Urbański podkreślił, że czuje się całkowicie niewinny, ale uważa, że do czasu wyjaśnienia sprawy nie może pełnić dotychczasowej funkcji. W najbliższych dniach prezydent ma podjąć decyzję, czy przyjąć dymisję szefa swojej Kancelarii.

"Rzeczpospolita" podała, że Urbański był w końcu lat 90. wspólnikiem oskarżonego o korupcję Ryszarda Nawrata, prominentnego działacza SLD z czasów rządu Leszka Millera. Z udziałów w firmie zrezygnował w 2001 roku, ale w dalszym ciągu funkcjonuje jako jej prezes w Krajowym Rejestrze Sądowym.

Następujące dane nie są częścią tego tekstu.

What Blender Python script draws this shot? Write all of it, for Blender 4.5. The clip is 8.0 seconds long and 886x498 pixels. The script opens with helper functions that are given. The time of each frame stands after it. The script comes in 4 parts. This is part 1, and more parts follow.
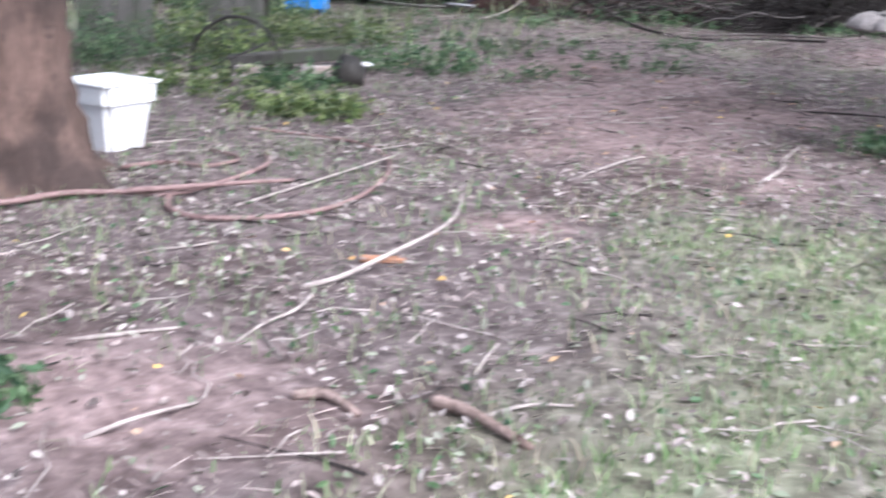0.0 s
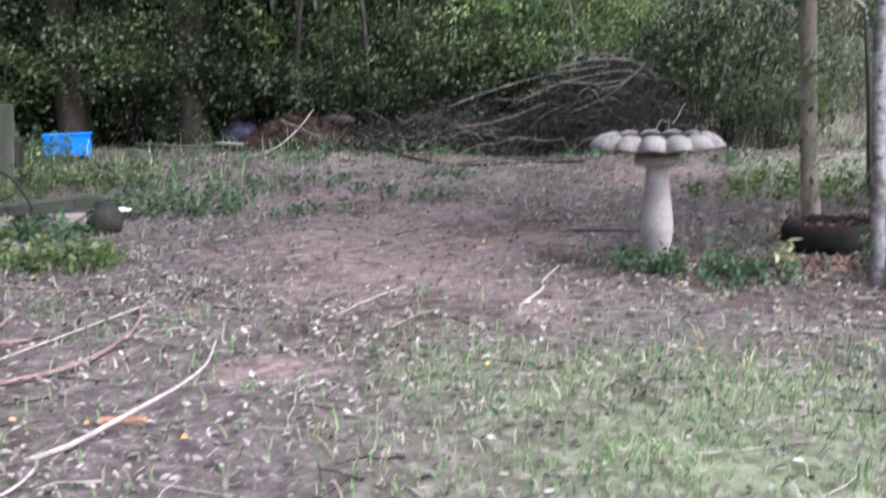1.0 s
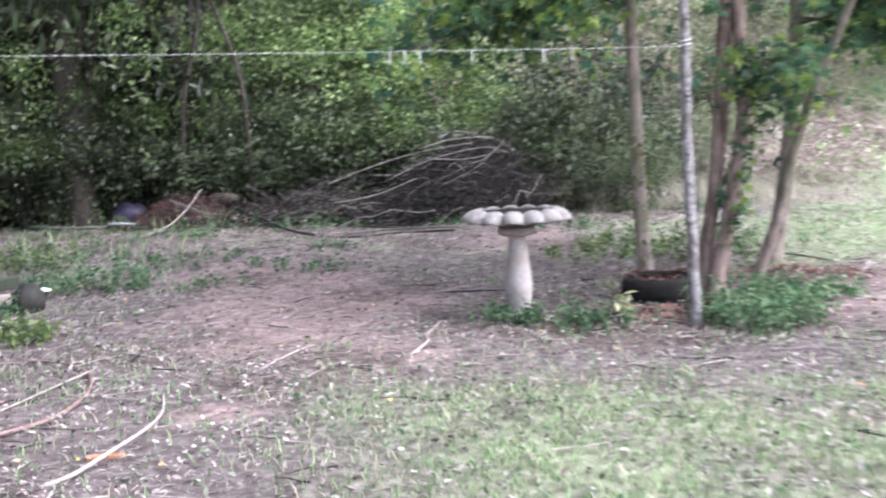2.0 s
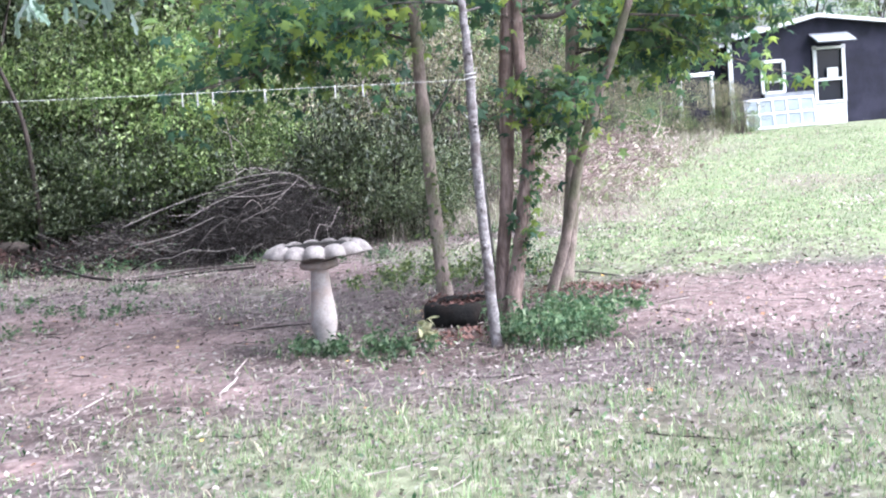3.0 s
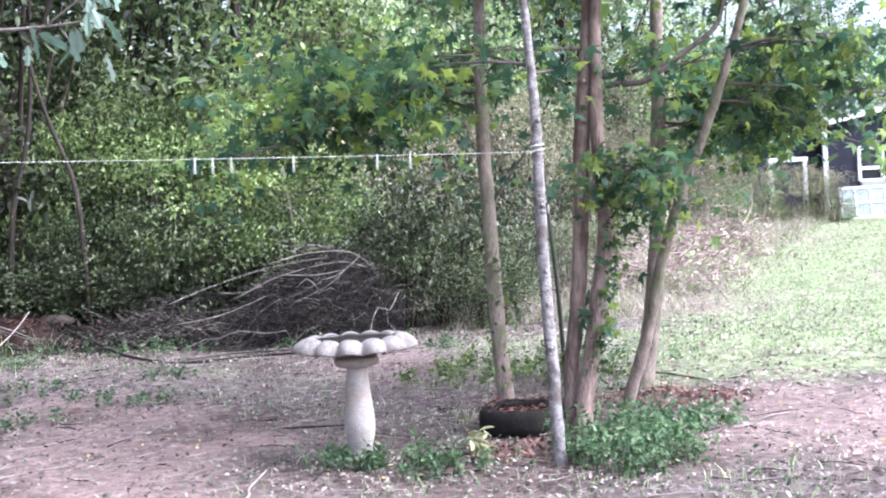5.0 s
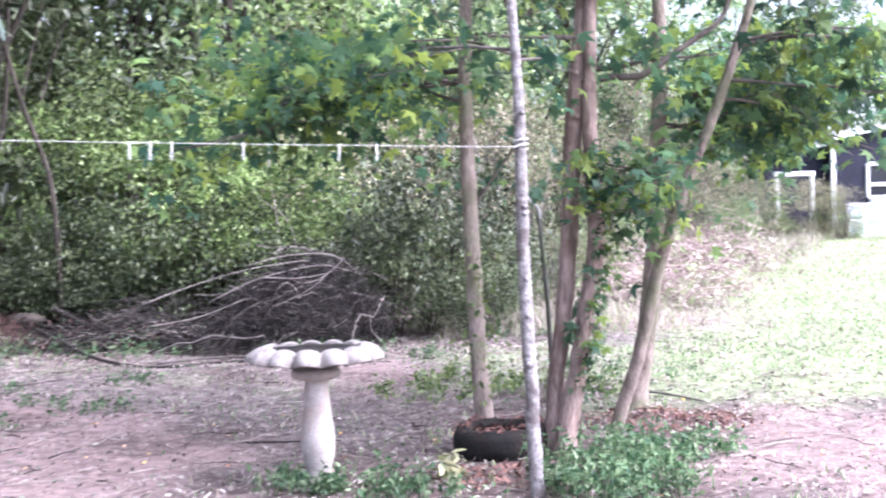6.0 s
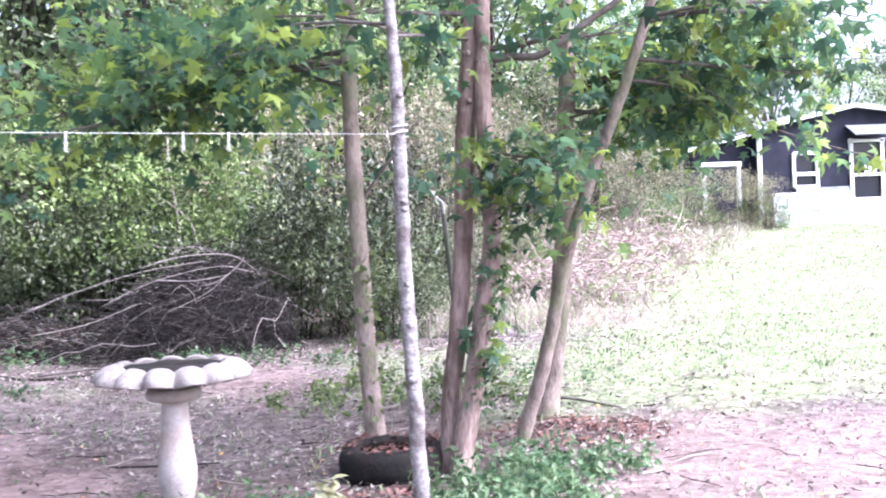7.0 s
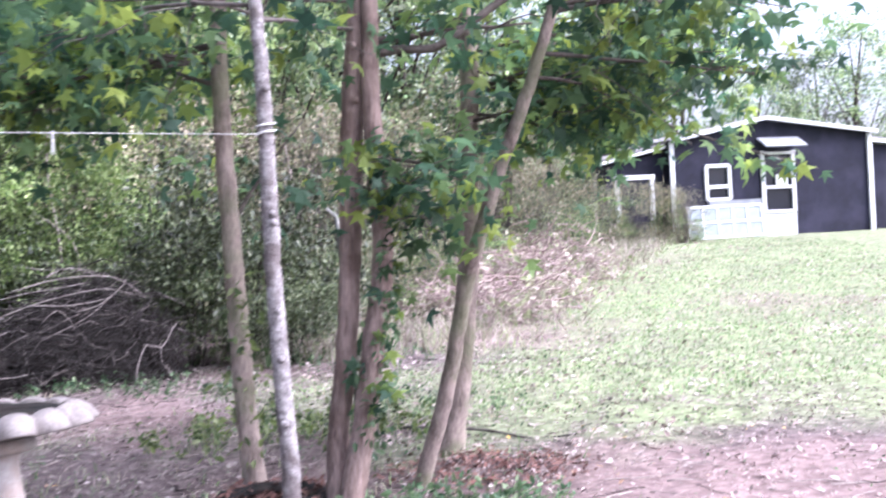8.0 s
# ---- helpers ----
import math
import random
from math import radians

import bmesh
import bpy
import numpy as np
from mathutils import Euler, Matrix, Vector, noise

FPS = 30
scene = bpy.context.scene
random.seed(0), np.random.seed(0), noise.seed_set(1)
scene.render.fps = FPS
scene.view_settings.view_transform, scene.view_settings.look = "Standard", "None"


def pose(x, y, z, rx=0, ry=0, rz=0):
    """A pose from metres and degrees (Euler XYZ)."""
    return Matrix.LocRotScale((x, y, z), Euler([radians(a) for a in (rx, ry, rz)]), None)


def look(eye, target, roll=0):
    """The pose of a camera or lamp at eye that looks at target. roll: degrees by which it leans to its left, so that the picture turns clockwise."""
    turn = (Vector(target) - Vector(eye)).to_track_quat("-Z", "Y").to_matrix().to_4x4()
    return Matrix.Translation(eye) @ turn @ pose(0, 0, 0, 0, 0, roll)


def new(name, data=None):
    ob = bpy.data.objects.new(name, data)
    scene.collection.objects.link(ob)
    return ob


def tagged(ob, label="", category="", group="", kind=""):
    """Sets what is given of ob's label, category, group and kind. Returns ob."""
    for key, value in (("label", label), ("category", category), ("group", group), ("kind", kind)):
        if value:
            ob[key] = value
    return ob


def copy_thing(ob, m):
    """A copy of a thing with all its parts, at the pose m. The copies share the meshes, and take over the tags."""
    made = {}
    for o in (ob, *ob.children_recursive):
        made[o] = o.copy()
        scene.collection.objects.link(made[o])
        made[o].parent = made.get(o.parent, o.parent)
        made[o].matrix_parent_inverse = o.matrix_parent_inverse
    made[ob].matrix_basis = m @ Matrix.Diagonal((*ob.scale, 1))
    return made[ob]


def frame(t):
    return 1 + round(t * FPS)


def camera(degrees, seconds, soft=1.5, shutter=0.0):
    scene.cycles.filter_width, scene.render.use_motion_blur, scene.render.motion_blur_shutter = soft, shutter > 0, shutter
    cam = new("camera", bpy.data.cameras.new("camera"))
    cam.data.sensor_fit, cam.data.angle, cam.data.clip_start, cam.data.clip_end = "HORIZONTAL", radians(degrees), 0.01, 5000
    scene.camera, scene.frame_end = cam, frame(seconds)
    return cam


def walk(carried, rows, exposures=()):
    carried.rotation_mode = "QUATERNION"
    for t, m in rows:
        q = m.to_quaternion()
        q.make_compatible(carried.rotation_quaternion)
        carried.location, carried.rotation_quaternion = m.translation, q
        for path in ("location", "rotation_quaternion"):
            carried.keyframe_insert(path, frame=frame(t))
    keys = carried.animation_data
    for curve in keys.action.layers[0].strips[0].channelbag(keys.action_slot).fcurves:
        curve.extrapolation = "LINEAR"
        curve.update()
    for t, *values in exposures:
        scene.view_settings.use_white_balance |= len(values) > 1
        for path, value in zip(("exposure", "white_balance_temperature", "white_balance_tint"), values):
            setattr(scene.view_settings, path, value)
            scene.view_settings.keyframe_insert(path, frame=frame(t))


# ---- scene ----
cam = camera(42.0, 8.0, soft=2.0, shutter=0.5)
PATH = [
    (0, (-0.586, -1.107, 1.114), (-1.108, 0.746, 0.57), 0.9),
    (0.5, (-0.512, -0.99, 1.109), (-0.811, 0.927, 0.621), -1.5),
    (1, (-0.448, -0.917, 1.111), (-0.638, 1.047, 0.786), -1.2),
    (1.2, (-0.436, -0.907, 1.112), (-0.608, 1.066, 0.83), -0.6),
    (2.3, (-0.556, -2.296, 1.31), (-0.394, -0.314, 1.096), -3.6),
    (2.5, (-0.566, -2.277, 1.302), (-0.321, -0.303, 1.095), -3.9),
    (3, (-0.536, -2.185, 1.296), (-0.152, -0.231, 1.107), -4.8),
    (3.5, (-0.422, -1.994, 1.289), (-0.091, -0.026, 1.162), -3.2),
    (4, (-0.38, -1.746, 1.283), (-0.116, 0.234, 1.184), -2.4),
    (4.5, (-0.345, -1.452, 1.288), (-0.062, 0.528, 1.273), -3.0),
    (4.7, (-0.318, -1.34, 1.3), (-0.035, 0.64, 1.266), -3.2),
    (5.8, (0.036, -0.774, 1.263), (0.215, 1.217, 1.216), -2.5),
    (6, (0.012, -0.631, 1.255), (0.264, 1.352, 1.225), -1.7),
    (6.5, (0.159, -0.323, 1.248), (0.521, 1.643, 1.198), -4.2),
    (7, (0.364, -0.047, 1.261), (0.725, 1.92, 1.218), -2.5),
    (7.5, (0.499, 0.286, 1.241), (0.913, 2.242, 1.179), -2.7),
    (8, (0.628, 0.609, 1.248), (1.131, 2.544, 1.227), -3.1),
]
walk(cam, [(t, look(e, a, r)) for t, e, a, r in PATH], exposures=[(0.0, 1.2, 5600, 14), (1.2, 1.05, 5600, 13), (2.5, 1.75, 5550, 14), (4.0, 1.47, 5550, 14), (4.7, 1.67, 5500, 15), (6.0, 2.15, 5500, 23), (7.0, 2.22, 5500, 24), (8.0, 1.78, 5550, 25)])

# ---- world and sun ----
world = bpy.data.worlds.new("sky")
scene.world = world
world.use_nodes = True
wn = world.node_tree.nodes
sky = wn.new("ShaderNodeTexSky")
sky.sky_type = "NISHITA"
sky.sun_disc = False
sky.sun_elevation = radians(48)
sky.sun_rotation = radians(118)
sky.air_density, sky.dust_density, sky.ozone_density = 1.0, 5.0, 0.5
wn["Background"].inputs["Strength"].default_value = 0.15
haze = wn.new("ShaderNodeHueSaturation")
haze.inputs["Saturation"].default_value = 0.45
world.node_tree.links.new(sky.outputs[0], haze.inputs["Color"])
world.node_tree.links.new(haze.outputs[0], wn["Background"].inputs["Color"])
sun = new("sun", bpy.data.lights.new("sun", "SUN"))
sun.data.energy, sun.data.angle, sun.data.color = 2.4, radians(60), (1.0, 0.95, 0.88)
sun.matrix_world = look((0, 0, 30), (Vector((0, 0, 30)) - Vector((math.sin(radians(118)) * math.cos(radians(48)), math.cos(radians(118)) * math.cos(radians(48)), math.sin(radians(48))))))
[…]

"To jest decyzja prezydenta, a nie moja" - odpowiedział J.Kaczyński, pytany, czy Lech Kaczyński powinien przyjąć dymisję Urbańskiego.

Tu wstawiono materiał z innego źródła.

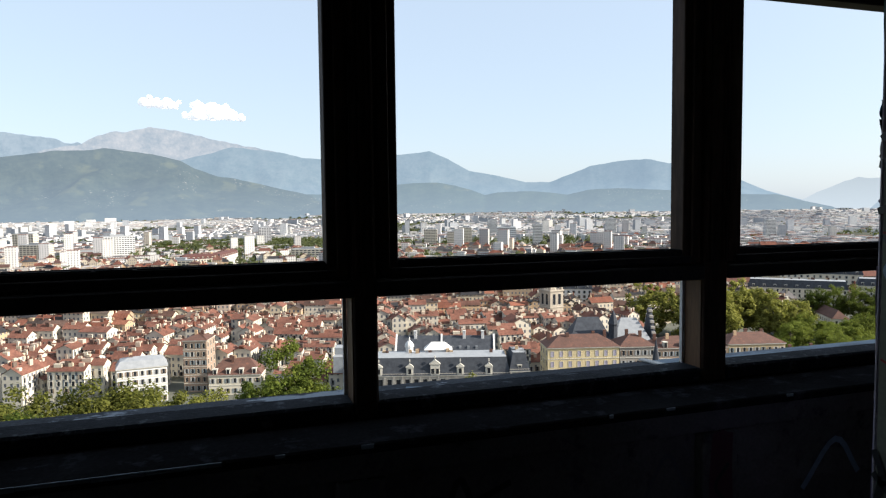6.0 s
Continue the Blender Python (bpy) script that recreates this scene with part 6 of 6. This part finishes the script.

W ogóle działalność gospodarcza pana Urbańskiego nie jest mi znana, poza tym, co dziś przeczytałem w prasie. Pamiętam, że kiedyś był producentem telewizyjnym - dodał prezes PiS.

Dziennikarze pytali, czy J.Kaczyński widzi w tej sprawie coś niewłaściwego. W prowadzeniu działalności gospodarczej przez osobę, która była w polityce, a później z polityki odeszła, niczego niewłaściwego nie widzę. To nie jest tak, że ludzie którzy odeszli z polityki mają umierać z głodu w związku z tym. To wymaganie zbyt daleko idące - powiedział prezes PiS.

J.Kaczyński zaznaczył, że "oczywiście nie wolno tego łączyć z działalnością publiczną.

Na pytanie, czy "błędy ministra" Urbańskiego są takie, że powinien odejść z zajmowanego stanowiska, szef PiS odparł: "nie chcę w tej chwili tego oceniać, ja mam dziś mnóstwo różnych spraw". Dodał też, że specjalnie tą sprawą się nie zajmował.

Dopytywany, jak ocenia to, że Urbański robił interesy z prominentnym politykiem SLD, odpowiedział: "Pan mnie pyta o wydarzenia sprzed lat".

Jeżeli Andrzej Urbański nie wiedział, z kim miał do czynienia w sensie moralnym czy prawnym, a sprawa dotyczyła okresu, kiedy nie był zaangażowany w politykę, to ja bym z tego kwestii nie robił - zaznaczył J.Kaczyński.